Aerie does a creative job incorporating the inspiration behind their latest collection,using these individuals to infuse both Aerie’s personality and the individual personalities. This helps audiences see how the brand connects to real people who may be just like them. 

Aerie is a perfect example of a brand that integrates their audience’s lifestyles into captivating marketing and advertising efforts from diverse audiences. They specifically do a creative job incorporating the inspiration behind their latest collection, using individuals to infuse both Aerie’s personality and the individual personalities. This helps audiences see how the brand connects to real people who may be just like them. 

Strategically placing your email content based on your audience’s interactions can help motivate stronger engagement and acknowledge the shifts in their interests or needs. 

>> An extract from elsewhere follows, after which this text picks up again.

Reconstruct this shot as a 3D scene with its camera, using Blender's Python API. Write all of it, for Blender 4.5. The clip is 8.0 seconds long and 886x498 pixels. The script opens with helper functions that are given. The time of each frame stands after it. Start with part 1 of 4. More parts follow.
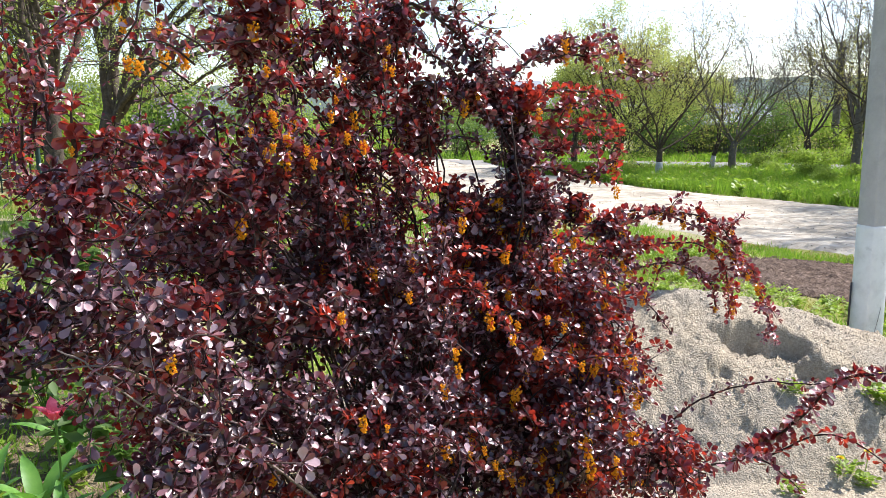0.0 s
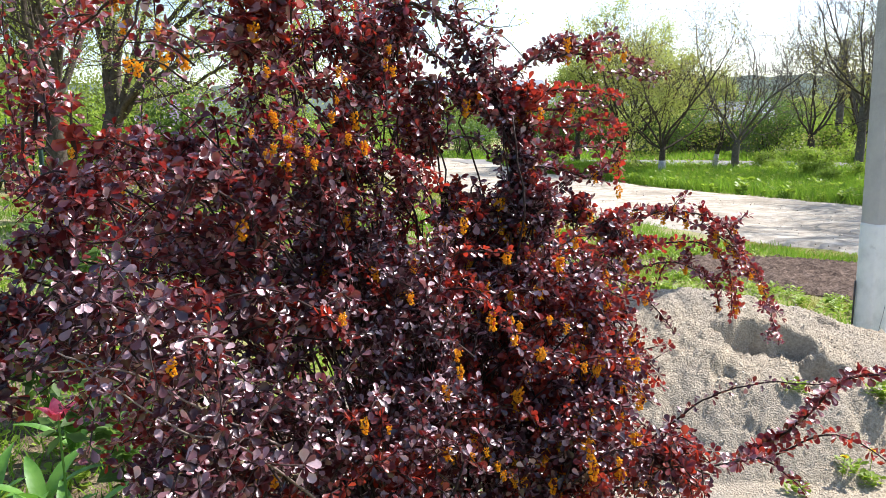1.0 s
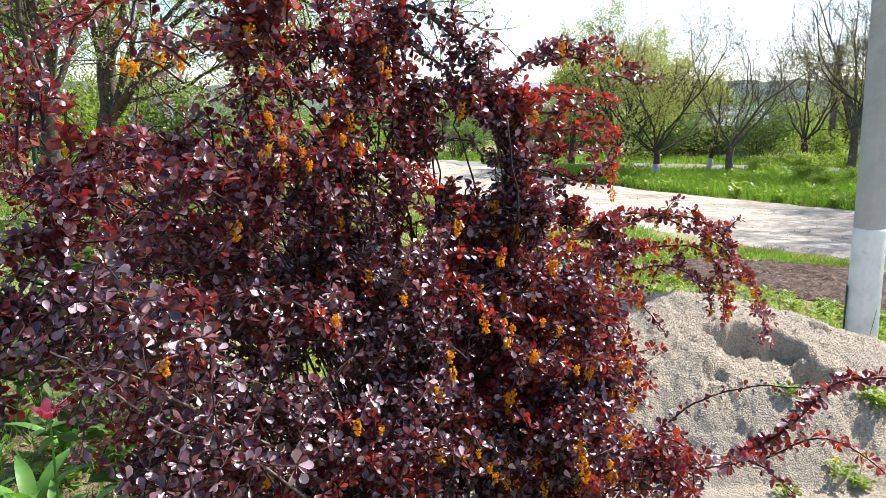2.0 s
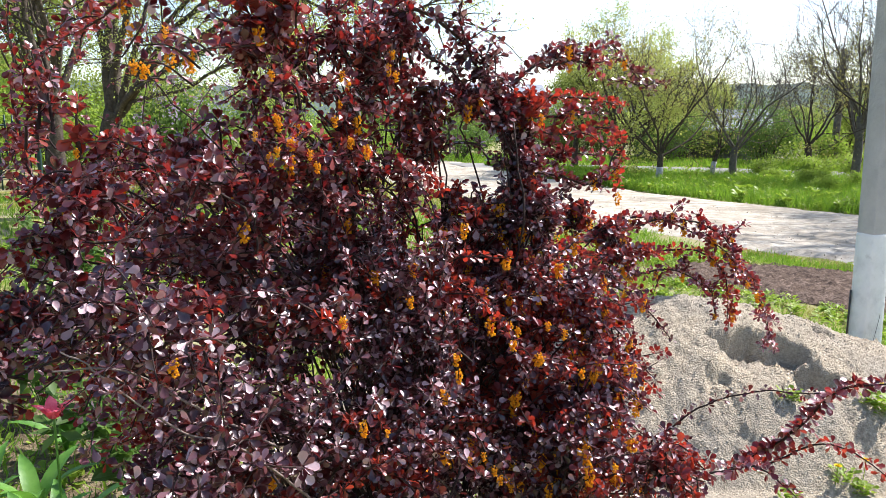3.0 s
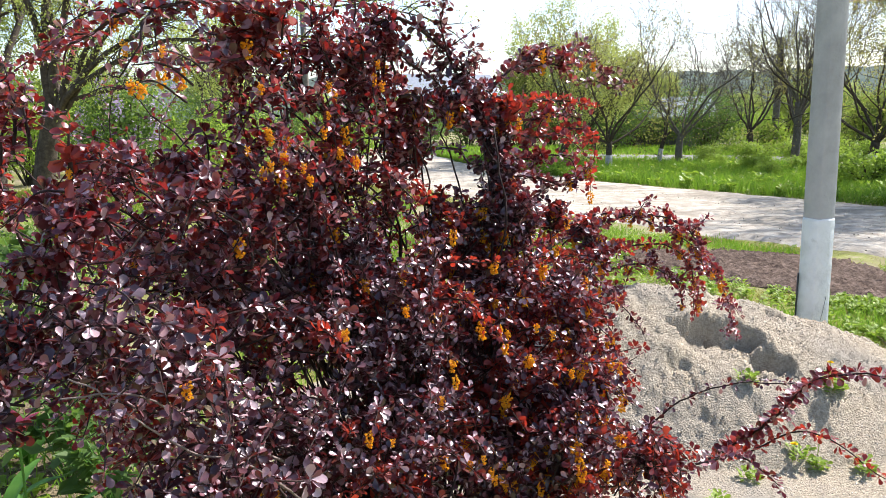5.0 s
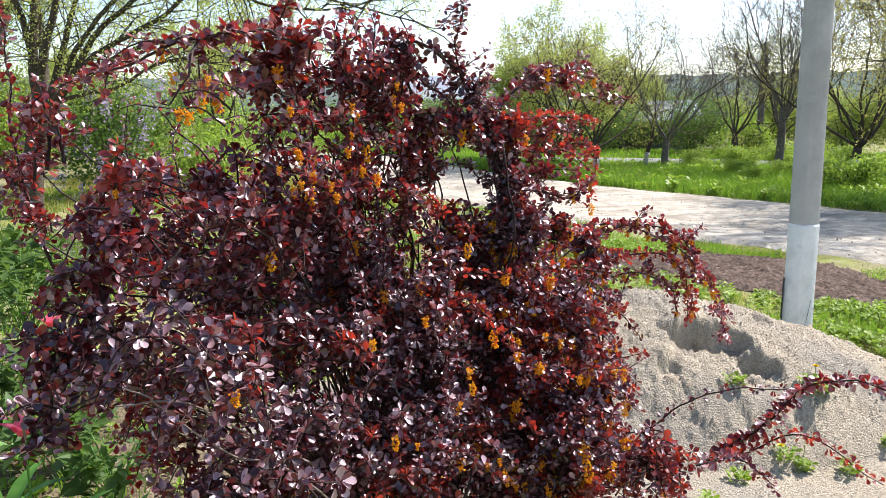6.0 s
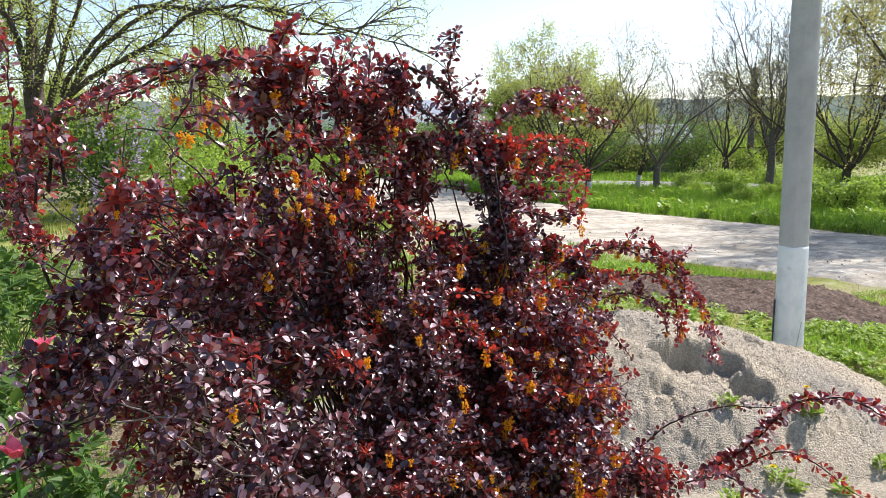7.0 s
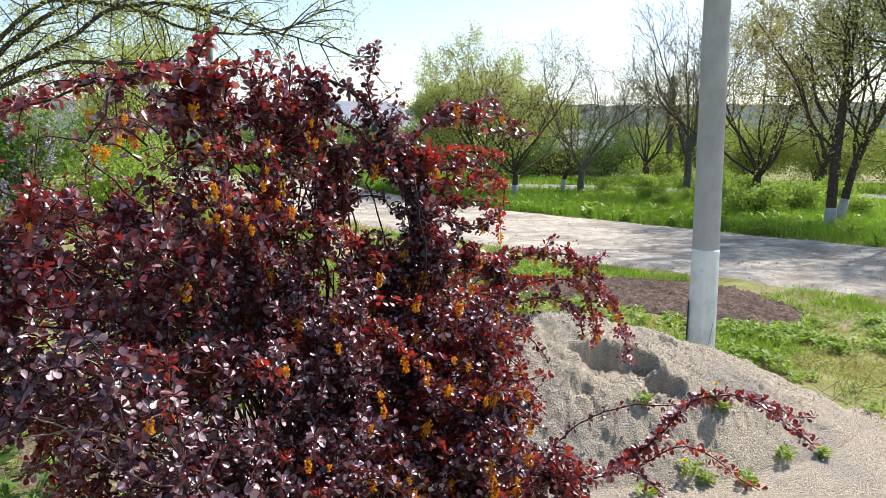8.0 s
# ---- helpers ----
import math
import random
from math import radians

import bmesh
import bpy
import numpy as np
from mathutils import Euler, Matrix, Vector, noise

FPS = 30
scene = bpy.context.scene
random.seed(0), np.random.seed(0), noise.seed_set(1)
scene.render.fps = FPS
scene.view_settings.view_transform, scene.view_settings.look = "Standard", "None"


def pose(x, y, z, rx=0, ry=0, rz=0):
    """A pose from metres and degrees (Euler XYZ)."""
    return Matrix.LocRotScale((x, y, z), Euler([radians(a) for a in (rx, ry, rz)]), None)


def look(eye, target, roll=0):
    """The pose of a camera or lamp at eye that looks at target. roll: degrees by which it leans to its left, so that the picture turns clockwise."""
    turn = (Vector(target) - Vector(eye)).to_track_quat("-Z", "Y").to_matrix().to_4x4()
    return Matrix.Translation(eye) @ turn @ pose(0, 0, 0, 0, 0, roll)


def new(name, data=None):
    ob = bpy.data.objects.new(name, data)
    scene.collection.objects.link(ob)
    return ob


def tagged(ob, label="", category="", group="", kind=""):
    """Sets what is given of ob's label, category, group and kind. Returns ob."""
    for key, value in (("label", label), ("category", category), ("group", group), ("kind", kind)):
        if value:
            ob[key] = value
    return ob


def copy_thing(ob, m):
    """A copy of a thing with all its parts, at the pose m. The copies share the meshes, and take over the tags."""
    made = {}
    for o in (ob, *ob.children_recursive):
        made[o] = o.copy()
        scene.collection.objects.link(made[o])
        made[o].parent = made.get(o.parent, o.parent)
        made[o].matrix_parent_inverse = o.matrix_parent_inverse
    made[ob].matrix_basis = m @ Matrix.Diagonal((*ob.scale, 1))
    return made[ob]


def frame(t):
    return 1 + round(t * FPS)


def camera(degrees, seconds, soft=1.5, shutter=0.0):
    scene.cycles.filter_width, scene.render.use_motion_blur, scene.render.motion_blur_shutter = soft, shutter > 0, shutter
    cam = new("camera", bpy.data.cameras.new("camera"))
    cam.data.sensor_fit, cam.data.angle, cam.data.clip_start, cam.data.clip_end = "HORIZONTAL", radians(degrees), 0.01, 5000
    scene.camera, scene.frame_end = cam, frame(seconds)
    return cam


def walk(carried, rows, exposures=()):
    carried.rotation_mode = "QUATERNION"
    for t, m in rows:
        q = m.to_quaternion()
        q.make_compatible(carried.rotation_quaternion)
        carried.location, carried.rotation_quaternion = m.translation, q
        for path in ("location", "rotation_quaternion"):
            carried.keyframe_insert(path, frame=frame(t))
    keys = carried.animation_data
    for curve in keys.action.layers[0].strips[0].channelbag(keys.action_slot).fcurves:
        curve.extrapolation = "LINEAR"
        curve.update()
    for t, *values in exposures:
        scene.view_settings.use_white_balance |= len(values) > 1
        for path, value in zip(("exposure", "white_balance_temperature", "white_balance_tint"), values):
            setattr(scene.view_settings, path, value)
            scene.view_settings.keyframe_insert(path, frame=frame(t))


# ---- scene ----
cam = camera(62.7, 8.0, soft=0.6)
PATH = [
    (0, (0.14, 0.339, 1.44), (0.155, 2.308, 1.09), -0.1),
    (0.5, (0.142, 0.341, 1.44), (0.158, 2.311, 1.094), -0.1),
    (1, (0.142, 0.343, 1.441), (0.149, 2.312, 1.089), -0.3),
    (1.5, (0.144, 0.341, 1.441), (0.163, 2.31, 1.092), -0.1),
    (3, (0.137, 0.337, 1.445), (0.153, 2.307, 1.101), 0.6),
    (3.5, (0.136, 0.327, 1.446), (0.16, 2.298, 1.107), 0.4),
    (4, (0.139, 0.322, 1.453), (0.14, 2.284, 1.067), 0.6),
    (4.5, (0.117, 0.331, 1.46), (0.244, 2.292, 1.091), -0.0),
    (4.7, (0.103, 0.335, 1.463), (0.242, 2.296, 1.095), -0.2),
    (6, (0.032, 0.279, 1.499), (0.216, 2.237, 1.135), 0.1),
    (6.5, (0.03, 0.271, 1.501), (0.216, 2.231, 1.149), 0.9),
    (7, (0.03, 0.254, 1.5), (0.233, 2.22, 1.197), 0.2),
    (7.5, (0.029, 0.238, 1.501), (0.268, 2.204, 1.224), -0.4),
    (8, (0.042, 0.217, 1.517), (0.437, 2.156, 1.222), 0.9),
]
walk(cam, [(t, look(eye, target, roll)) for t, eye, target, roll in PATH], [(0.0, 0.97, 6380, 12.0), (4.7, 0.95, 6380, 12.0), (7.0, 0.80, 6380, 12.0), (8.0, 0.64, 6380, 12.0)])

# ---- world, sun, exposure ----
SUN_AZ, SUN_EL = 60.0, 46.0          # degrees clockwise from +y, and above the horizon
world = bpy.data.worlds.new("sky")
scene.world = world
world.use_nodes = True
_wn = world.node_tree.nodes
_bg = _wn["Background"]
_sky = _wn.new("ShaderNodeTexSky")
_sky.sky_type = "NISHITA"
_sky.sun_disc = False
_sky.sun_elevation, _sky.sun_rotation = radians(SUN_EL), radians(SUN_AZ)
_sky.air_density, _sky.dust_density, _sky.ozone_density = 1.0, 1.15, 1.6
world.node_tree.links.new(_sky.outputs[0], _bg.inputs[0])
_bg.inputs[1].default_value = 0.138
_sun = new("sun", bpy.data.lights.new("sun", "SUN"))
_sun.data.energy, _sun.data.angle, _sun.data.color = 5.0, radians(0.6), (1.0, 0.965, 0.925)
_sd = Vector((math.sin(radians(SUN_AZ)) * math.cos(radians(SUN_EL)), math.cos(radians(SUN_AZ)) * math.cos(radians(SUN_EL)), math.sin(radians(SUN_EL))))
_sun.matrix_world = look(_sd * 50, (0, 0, 0))

rng = np.random.default_rng(11)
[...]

In a  world where Zoom meetings have become the new normal, consumers crave emotional connection more than ever. Express who your organization really is by showcasing the individual personalities that make up your team! People are more likely to engage with a photo of a person looking at the camera and smiling ( just say no to flat lays) because they connect to expression. There are numerous ways  to  incorporate this into the content you produce.

Engagement is crucial to motivate consumer action. Make sure you fully understand who your audience is digitally in order to connect with them at a larger scale. Personalize your emails and remember to reevaluate your loss of subscribers. As your audience evolves your content needs to evolve. Create a strategy that enhances re-engagement but also stays transformative in your industry.